Confieso que en mi vida viajera pocas visitas me habrán impresionado más que la efectuada al Muro y Berlín oriental en los primeros años 80. Todo un enorme despliegue de coacción y fuerza, de alambradas, de casetas de vigilancia, de soldados fusil o prismáticos en mano (los tristemente célebres vopos), de fortísimos controles de acceso, de rastreos con espejos de los fondos de los vehículos, de inspección de periódicos u otro material impreso.
Se llegaba así a una ciudad triste, dividida en cuatro sectores, sin gentes por las calles aun en tarde de domingo, engalanada, eso sí, con multitud de banderolas de bienvenida a un alto dirigente moscovita, cuya visita se esperaba y festejaba. Itinerario turístico oficial cumplido a rajatabla, escala inolvidable incluida en el gran tesoro del museo de Pérgamo.

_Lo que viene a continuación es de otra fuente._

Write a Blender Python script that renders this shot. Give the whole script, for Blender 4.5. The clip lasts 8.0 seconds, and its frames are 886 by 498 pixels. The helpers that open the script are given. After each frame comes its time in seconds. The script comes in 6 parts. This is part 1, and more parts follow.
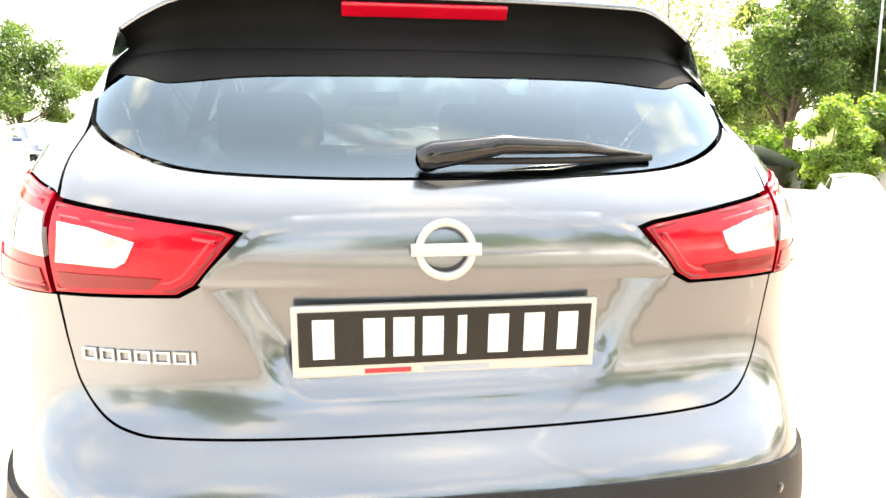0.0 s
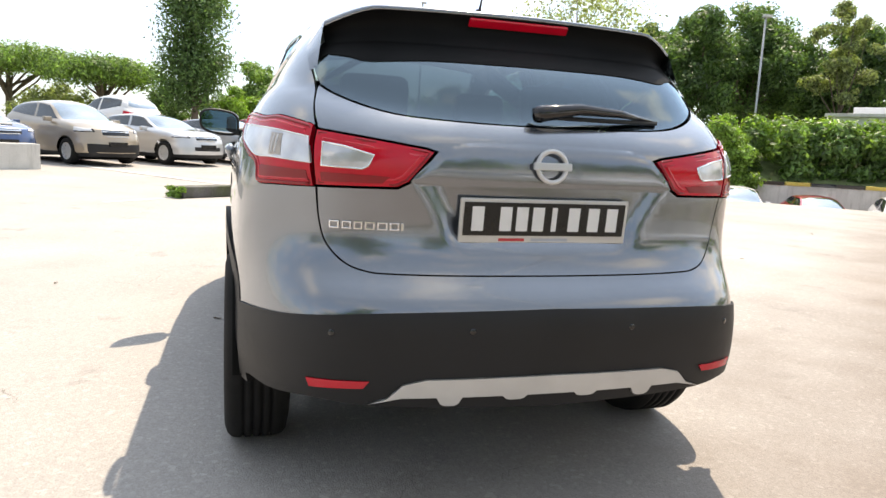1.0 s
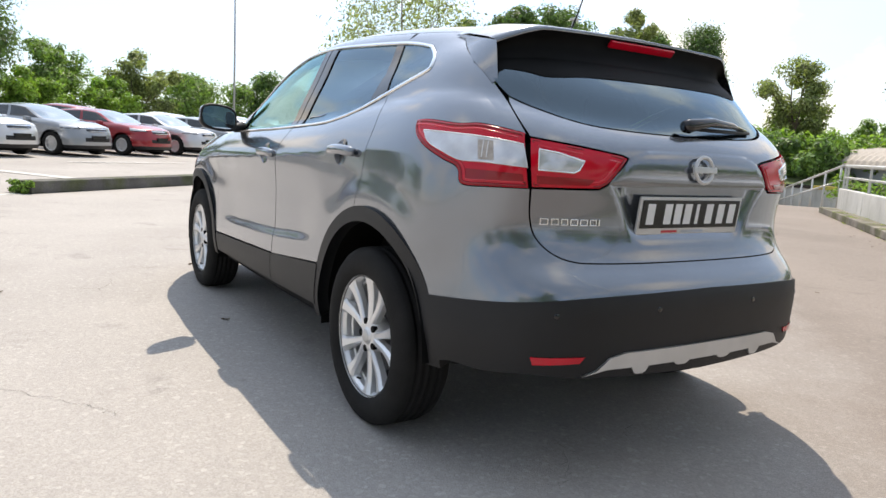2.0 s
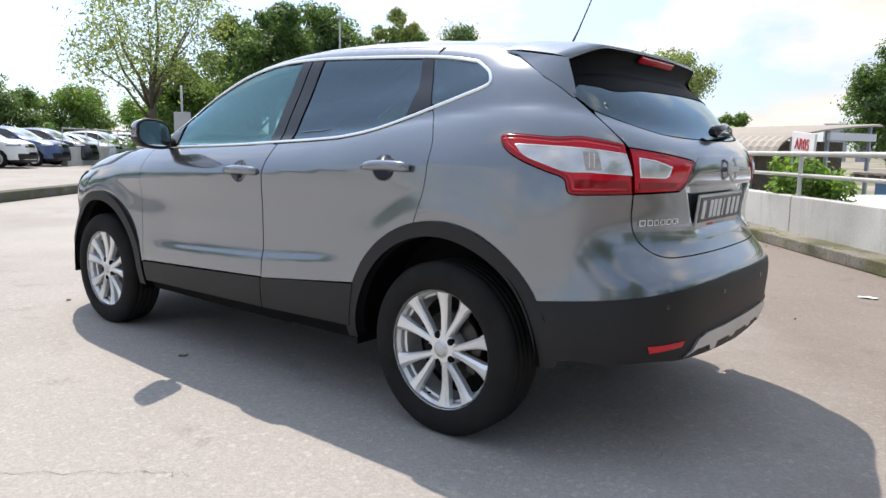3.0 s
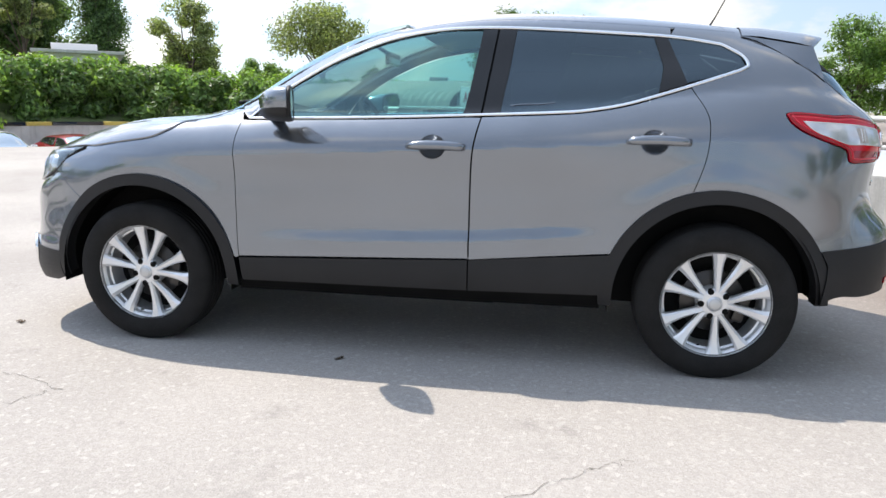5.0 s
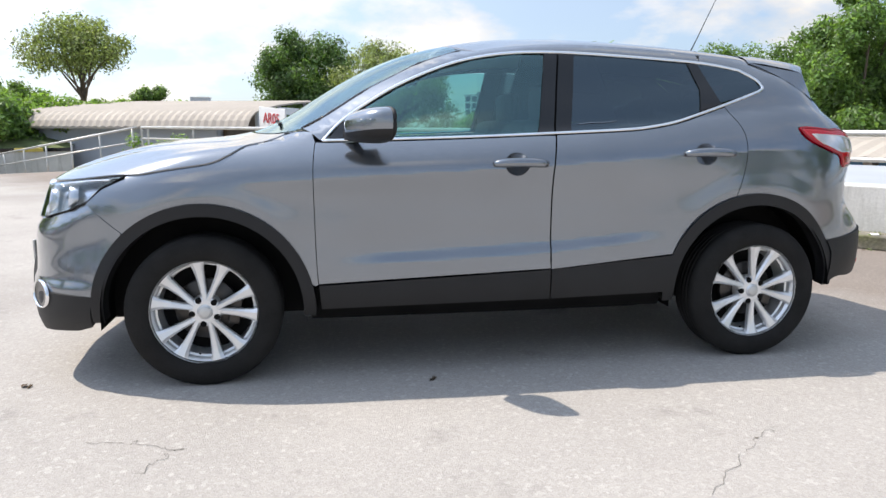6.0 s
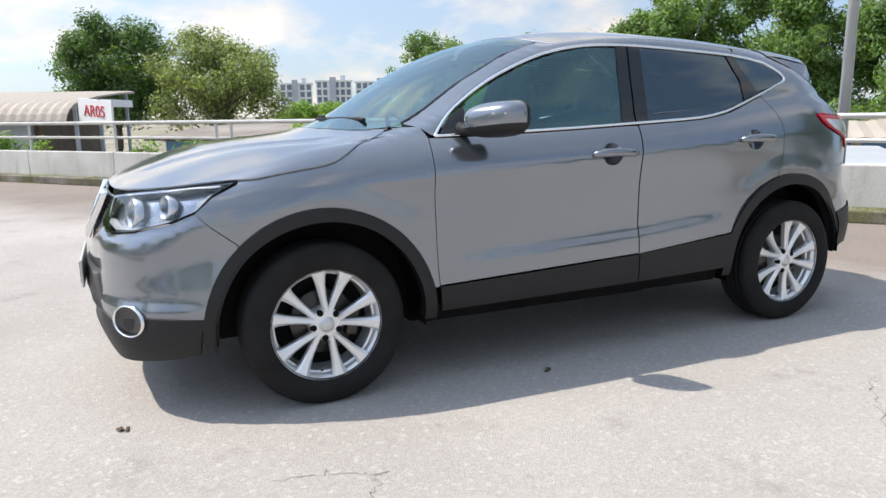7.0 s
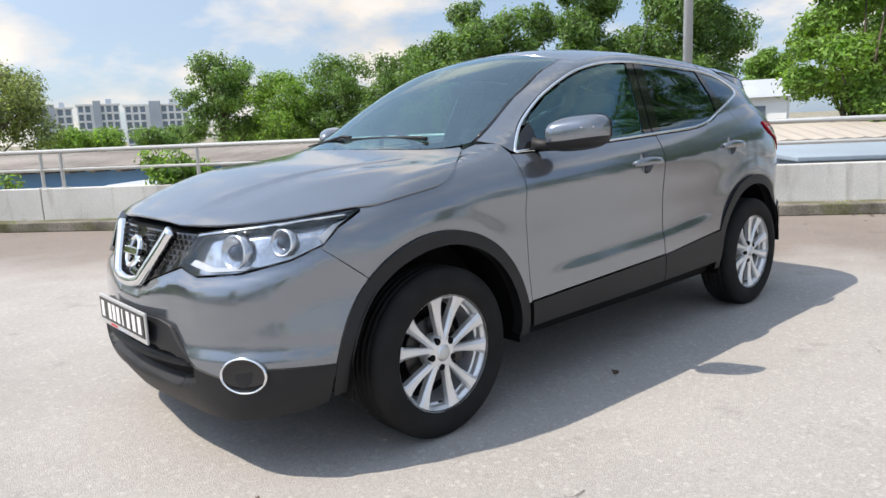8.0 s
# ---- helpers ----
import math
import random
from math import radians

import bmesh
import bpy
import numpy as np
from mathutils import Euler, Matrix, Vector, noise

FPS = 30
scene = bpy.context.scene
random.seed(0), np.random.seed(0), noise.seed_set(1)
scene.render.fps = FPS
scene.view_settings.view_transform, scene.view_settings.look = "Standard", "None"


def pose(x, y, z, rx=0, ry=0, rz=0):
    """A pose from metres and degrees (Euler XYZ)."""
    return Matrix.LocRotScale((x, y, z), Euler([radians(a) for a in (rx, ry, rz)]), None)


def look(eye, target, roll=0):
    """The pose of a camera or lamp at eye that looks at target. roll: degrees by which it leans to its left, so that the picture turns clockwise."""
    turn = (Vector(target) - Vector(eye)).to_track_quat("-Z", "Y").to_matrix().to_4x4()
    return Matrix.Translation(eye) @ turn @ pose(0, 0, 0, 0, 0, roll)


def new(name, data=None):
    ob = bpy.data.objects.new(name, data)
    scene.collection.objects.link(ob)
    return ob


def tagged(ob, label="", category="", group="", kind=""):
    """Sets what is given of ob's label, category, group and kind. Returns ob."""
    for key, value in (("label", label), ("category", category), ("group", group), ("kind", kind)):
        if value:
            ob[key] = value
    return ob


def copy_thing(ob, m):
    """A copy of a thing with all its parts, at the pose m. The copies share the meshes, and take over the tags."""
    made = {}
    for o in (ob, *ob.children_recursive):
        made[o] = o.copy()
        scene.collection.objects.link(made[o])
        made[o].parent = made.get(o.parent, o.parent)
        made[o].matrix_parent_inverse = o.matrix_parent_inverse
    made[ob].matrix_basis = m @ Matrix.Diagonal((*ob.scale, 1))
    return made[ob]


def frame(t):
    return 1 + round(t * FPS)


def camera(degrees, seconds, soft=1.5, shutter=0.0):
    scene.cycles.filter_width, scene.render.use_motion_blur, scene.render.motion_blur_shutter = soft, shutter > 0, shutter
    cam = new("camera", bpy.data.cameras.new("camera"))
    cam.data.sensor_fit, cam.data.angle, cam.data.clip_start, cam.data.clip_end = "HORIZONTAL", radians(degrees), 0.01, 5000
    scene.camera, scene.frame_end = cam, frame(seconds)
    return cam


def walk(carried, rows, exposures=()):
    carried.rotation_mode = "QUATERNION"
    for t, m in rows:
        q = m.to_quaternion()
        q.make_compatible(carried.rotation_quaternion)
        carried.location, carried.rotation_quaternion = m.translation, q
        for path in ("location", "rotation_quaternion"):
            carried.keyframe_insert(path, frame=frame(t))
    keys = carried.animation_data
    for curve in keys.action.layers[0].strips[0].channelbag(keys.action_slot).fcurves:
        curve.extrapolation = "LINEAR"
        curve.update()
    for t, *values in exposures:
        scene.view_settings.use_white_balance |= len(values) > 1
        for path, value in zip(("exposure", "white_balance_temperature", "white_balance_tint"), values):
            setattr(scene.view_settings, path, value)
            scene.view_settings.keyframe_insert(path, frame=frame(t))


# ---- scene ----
cam = camera(64.8, 8.0)
PATH = [
    (0, (-1.867, 0.179, 1.206), (0.086, -0.115, 0.893), 0.1),
    (0.5, (-2.334, 0.371, 1.156), (-0.441, -0.208, 0.868), -1.0),
    (1, (-2.565, 0.847, 1.077), (-0.669, 0.283, 0.782), 2.7),
    (1.5, (-2.537, 1.398, 1.037), (-0.699, 0.66, 0.755), 2.1),
    (1.7, (-2.470, 1.656, 1.051), (-0.691, 0.788, 0.765), 2.6),
    (2.8, (-1.788, 2.713, 1.084), (-0.45, 1.256, 0.787), 1.8),
    (3, (-1.619, 2.877, 1.093), (-0.382, 1.331, 0.809), 0.8),
    (3.5, (-1.072, 3.242, 1.098), (-0.111, 1.511, 0.817), -0.2),
    (4, (-0.502, 3.585, 1.106), (0.226, 1.75, 0.786), -0.4),
    (4.5, (0.124, 3.813, 1.115), (0.629, 1.912, 0.751), -0.2),
    (4.7, (0.341, 3.852, 1.140), (0.791, 1.946, 0.738), 0.4),
    (5.8, (1.870, 3.975, 1.165), (1.612, 2.031, 0.780), 0.4),
    (6, (2.12, 3.976, 1.144), (1.785, 2.035, 0.798), 0.2),
    (6.5, (2.728, 3.802, 1.15), (2.156, 1.919, 0.795), -0.4),
    (7, (3.353, 3.548, 1.174), (2.535, 1.763, 0.793), -0.8),
    (7.5, (3.847, 3.219, 1.202), (2.789, 1.568, 0.81), -0.7),
    (8, (4.37, 2.805, 1.198), (3.055, 1.338, 0.854), -2.5),
]
walk(cam, [(t, look(eye, target, roll)) for t, eye, target, roll in PATH],
     exposures=[(0, 2.04, 9700, 13), (0.5, 1.08, 8900, 13), (1.0, .46, 8000, 12), (1.5, .20, 7600, 12), (2.8, -0.04, 7250, 13), (3.5, .02, 7000, 13), (4.0, .14, 7000, 12), (4.5, .22, 7000, 12), (6.0, .10, 7000, 12), (6.5, .08, 7000, 12), (7.0, .05, 7000, 12), (8.0, -.03, 7050, 12)])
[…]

La salida del por célebre checkpoint Charlie, el puesto de control más famoso de la guerra fría y que subsiste como memoria histórica, ya fue otra cosa. Atrás quedaba un fortín que parecía inexpugnable. La desaparición del Muro era entonces impensable.
Pero en torno a las 23 horas del 9 de noviembre de 1989, hace hoy treinta años, ocurrió lo inconcebible: todo aquello se vino abajo. Caía y de la forma más inesperada y sencilla aquel Muro que durante veintiocho años había dividido ciudad y ciudadanía a lo largo de 43 kilómetros y que había costado la muerte por disparos a un centenar largo de personas que a pesar de todo pretendieron huir.
Sucedió, como digo, casi inopinadamente, cuando la guardia de fronteras germanooriental, desbordada por miles de alemanes del Este que pretendían cruzar el paso más septentrional de los siete con que contaba la ciudad, decidió por su cuenta levantar las barreras.
La gente se había enterado por televisión de las nuevas y confusas disposiciones oficiales sobre viajes al exterior y exigía acogerse a ellas de inmediato. En las horas siguientes alrededor de 20.000 personas pudieron pasar sin control, mientras otros muchos, piqueta en mano, comenzaron a derribar aquella odiada frontera de ladrillo.
Bien es cierto que la merma de poder de la URSS respecto a sus países satélites y los movimientos sociales en el seno de la propia RDA indicaban la proximidad de un vuelco. En Berlín Este uno de los núcleos de movilización en el otoño de 1989 fue la iglesia evangélica de Getsemaní. Y casi al tiempo, la marcha de 70.000 personas (9 de octubre) desde la iglesia de san Nicolás, en la ciudad sajona de Leipzig -la tierra de Juan Sebastian Bach-, portando velas, clamando “nosotros somos el pueblo” y demandando libertades, vino a ser un preludio más claro de los sucesos de la capital. La Policía no había osado disparar.
Eran los días de la llamada “revolución pacífica”. En justa expresión, dichas movilizaciones han sido consideradas como el antecedente. Como la primera grieta abierta en el Muro.